* _Your goal_: Which lines in the material below contain the word "that"? Copy each of them.

* _Provided entries_:
________________
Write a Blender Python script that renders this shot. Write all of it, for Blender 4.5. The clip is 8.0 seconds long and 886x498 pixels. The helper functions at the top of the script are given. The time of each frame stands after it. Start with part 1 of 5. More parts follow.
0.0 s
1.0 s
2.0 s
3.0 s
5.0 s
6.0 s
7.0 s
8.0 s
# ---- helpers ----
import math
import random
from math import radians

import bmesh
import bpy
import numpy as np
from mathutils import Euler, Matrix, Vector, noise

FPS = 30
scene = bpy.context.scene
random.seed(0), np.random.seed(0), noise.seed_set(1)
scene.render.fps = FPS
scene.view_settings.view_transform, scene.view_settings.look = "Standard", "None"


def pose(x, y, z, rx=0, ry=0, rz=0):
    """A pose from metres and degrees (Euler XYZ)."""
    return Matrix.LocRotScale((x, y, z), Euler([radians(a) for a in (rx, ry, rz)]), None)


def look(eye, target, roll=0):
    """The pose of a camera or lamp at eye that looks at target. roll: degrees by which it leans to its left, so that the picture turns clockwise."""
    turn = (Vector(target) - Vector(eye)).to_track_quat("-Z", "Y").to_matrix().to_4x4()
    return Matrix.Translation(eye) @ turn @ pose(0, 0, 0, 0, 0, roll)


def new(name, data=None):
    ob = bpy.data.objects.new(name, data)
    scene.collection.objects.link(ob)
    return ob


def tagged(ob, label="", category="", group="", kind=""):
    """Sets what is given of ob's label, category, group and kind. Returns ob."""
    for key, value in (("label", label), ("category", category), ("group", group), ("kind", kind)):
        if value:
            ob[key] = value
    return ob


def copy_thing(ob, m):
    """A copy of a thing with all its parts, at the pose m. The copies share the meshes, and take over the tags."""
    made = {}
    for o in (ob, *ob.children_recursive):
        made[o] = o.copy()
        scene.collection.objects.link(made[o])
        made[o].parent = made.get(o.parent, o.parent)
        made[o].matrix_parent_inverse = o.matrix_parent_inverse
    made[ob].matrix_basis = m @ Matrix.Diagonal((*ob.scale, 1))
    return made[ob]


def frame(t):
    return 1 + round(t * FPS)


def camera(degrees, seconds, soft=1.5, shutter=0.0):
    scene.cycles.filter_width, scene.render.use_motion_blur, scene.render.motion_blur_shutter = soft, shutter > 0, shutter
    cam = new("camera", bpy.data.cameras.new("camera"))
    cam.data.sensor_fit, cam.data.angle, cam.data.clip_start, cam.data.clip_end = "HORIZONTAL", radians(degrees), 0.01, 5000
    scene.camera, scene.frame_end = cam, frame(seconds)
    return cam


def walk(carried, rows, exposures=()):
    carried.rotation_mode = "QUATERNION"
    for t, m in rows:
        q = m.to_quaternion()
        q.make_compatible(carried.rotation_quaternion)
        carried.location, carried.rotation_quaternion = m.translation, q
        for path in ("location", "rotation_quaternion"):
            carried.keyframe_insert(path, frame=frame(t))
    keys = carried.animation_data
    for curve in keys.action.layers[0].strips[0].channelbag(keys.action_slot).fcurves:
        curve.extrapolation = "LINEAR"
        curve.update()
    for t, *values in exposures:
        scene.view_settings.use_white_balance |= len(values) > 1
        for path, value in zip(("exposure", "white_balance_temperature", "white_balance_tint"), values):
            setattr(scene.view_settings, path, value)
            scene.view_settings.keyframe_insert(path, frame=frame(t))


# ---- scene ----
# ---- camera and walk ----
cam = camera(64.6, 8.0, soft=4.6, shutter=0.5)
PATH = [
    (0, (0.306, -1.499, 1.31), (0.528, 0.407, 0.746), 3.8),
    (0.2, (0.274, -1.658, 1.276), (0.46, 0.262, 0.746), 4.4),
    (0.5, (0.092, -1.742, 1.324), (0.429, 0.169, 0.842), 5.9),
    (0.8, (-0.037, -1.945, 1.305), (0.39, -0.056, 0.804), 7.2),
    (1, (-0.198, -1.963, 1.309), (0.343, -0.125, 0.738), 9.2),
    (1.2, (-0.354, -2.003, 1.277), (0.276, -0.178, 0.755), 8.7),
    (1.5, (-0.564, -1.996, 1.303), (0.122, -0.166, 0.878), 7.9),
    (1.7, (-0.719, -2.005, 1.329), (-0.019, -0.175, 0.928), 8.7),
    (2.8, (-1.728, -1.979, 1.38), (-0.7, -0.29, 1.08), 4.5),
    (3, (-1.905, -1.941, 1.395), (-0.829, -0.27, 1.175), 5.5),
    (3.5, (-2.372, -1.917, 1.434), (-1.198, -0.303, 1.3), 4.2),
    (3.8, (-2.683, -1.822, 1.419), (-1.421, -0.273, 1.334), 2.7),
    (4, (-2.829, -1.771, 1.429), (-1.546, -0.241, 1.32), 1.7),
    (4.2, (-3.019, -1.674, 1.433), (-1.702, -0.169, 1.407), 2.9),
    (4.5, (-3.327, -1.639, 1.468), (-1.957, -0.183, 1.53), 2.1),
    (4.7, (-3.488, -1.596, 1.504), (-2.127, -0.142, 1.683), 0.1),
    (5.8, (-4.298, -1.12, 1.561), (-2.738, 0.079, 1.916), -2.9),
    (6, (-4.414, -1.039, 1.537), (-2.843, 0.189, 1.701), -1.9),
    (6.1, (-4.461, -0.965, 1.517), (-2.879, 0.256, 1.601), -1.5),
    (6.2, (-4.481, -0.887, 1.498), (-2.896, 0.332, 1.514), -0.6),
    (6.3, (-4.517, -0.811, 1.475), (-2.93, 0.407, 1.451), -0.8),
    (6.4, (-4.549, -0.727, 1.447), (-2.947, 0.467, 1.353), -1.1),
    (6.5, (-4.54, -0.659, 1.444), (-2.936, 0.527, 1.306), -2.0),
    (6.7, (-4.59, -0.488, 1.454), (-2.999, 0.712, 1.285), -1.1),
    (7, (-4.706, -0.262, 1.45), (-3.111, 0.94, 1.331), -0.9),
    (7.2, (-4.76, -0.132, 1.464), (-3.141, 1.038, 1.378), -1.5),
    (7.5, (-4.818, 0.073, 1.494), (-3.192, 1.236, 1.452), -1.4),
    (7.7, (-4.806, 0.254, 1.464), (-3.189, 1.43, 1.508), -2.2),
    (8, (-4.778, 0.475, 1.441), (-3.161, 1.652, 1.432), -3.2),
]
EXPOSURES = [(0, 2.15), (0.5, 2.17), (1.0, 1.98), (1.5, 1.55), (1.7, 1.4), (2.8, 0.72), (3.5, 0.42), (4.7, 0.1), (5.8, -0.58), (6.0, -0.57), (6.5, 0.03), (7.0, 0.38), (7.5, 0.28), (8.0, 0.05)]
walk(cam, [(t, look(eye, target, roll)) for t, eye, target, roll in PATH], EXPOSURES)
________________
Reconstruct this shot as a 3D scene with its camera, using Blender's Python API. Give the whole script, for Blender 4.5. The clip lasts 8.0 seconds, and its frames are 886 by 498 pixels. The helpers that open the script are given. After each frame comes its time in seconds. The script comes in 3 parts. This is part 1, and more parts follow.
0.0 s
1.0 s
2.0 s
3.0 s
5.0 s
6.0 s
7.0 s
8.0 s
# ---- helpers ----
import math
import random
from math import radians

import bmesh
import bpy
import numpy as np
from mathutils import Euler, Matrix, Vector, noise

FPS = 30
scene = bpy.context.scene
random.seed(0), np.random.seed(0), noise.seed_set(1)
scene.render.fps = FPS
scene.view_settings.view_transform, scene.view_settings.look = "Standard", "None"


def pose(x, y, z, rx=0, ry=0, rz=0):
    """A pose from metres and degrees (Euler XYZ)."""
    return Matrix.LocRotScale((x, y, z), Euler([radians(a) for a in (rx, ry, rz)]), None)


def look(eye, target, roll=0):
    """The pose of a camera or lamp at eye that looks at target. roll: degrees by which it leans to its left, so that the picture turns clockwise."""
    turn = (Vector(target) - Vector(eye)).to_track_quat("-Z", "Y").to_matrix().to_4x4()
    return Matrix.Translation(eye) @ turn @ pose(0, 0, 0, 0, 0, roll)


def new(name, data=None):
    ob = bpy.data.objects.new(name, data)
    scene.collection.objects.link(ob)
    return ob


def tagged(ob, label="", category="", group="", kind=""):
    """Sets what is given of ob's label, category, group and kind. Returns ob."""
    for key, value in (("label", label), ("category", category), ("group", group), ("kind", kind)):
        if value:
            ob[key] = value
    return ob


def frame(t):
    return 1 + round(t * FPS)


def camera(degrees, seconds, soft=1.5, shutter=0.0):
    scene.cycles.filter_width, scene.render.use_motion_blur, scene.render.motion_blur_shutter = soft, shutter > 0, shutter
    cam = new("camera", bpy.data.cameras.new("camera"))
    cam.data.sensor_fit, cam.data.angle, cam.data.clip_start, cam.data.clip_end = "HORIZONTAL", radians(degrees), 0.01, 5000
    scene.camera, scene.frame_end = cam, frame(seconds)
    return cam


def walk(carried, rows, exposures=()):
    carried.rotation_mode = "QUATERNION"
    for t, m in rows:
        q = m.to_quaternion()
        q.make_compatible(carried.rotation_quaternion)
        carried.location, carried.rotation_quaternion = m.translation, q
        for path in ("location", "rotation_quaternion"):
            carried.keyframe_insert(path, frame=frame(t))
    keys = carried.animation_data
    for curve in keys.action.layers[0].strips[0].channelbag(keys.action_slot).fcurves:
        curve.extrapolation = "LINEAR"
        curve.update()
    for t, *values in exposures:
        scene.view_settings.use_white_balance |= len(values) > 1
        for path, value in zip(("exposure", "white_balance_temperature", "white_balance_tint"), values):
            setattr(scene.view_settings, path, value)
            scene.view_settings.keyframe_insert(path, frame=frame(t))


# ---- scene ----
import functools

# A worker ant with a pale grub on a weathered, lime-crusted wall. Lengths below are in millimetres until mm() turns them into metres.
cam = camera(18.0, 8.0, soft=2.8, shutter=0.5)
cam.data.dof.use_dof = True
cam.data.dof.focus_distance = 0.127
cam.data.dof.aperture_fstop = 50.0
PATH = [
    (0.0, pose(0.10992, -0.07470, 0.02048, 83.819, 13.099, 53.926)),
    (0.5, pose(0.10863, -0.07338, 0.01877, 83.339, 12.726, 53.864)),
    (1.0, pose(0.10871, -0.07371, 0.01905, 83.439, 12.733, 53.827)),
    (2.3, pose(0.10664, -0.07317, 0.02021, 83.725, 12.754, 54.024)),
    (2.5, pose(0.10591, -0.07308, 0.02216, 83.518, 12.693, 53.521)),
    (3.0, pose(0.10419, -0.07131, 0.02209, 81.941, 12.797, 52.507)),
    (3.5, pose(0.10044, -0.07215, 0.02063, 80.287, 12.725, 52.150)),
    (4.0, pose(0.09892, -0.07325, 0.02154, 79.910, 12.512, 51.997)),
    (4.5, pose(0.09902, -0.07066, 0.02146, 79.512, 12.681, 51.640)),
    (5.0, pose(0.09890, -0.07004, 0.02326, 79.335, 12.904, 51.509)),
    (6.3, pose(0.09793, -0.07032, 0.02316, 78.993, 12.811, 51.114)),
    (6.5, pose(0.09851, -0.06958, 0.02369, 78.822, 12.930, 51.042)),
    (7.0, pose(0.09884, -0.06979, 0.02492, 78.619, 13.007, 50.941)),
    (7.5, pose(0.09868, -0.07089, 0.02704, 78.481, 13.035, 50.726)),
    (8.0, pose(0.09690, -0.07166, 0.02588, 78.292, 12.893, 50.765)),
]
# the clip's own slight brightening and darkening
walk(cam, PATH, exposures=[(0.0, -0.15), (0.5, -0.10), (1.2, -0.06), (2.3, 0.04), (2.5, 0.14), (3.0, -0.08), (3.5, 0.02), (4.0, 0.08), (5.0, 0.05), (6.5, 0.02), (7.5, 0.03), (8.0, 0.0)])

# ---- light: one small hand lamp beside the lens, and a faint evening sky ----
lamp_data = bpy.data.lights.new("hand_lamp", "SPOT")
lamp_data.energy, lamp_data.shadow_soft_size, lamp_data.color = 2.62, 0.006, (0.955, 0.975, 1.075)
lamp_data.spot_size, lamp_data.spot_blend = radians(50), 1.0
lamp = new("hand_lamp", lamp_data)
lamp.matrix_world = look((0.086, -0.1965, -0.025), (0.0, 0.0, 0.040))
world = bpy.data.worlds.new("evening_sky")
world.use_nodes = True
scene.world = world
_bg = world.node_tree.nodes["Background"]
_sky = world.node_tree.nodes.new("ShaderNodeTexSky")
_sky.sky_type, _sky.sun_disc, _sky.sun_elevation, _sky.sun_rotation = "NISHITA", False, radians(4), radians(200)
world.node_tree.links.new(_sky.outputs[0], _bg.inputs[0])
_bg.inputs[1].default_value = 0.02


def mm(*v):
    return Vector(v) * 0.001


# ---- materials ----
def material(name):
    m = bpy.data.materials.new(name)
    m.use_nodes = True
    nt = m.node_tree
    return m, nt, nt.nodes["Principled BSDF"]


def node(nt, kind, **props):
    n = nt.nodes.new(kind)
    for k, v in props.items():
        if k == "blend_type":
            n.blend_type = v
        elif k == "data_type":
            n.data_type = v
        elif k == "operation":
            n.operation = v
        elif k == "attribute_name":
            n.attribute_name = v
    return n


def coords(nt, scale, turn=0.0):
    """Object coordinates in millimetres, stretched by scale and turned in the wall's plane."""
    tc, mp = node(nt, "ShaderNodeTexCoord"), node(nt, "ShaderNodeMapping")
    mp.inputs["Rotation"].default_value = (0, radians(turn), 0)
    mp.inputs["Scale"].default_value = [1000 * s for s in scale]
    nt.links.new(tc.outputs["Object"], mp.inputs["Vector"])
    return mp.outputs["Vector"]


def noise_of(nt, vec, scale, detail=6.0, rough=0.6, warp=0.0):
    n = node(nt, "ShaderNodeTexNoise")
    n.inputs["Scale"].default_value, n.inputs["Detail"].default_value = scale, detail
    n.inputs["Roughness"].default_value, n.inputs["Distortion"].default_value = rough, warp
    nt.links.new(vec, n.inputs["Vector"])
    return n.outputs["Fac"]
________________
* _Output of the exercise_:
Write a Blender Python script that renders this shot. Write all of it, for Blender 4.5. The clip is 8.0 seconds long and 886x498 pixels. The helper functions at the top of the script are given. The time of each frame stands after it. Start with part 1 of 5. More parts follow.
    """The pose of a camera or lamp at eye that looks at target. roll: degrees by which it leans to its left, so that the picture turns clockwise."""
Reconstruct this shot as a 3D scene with its camera, using Blender's Python API. Give the whole script, for Blender 4.5. The clip lasts 8.0 seconds, and its frames are 886 by 498 pixels. The helpers that open the script are given. After each frame comes its time in seconds. The script comes in 3 parts. This is part 1, and more parts follow.
    """The pose of a camera or lamp at eye that looks at target. roll: degrees by which it leans to its left, so that the picture turns clockwise."""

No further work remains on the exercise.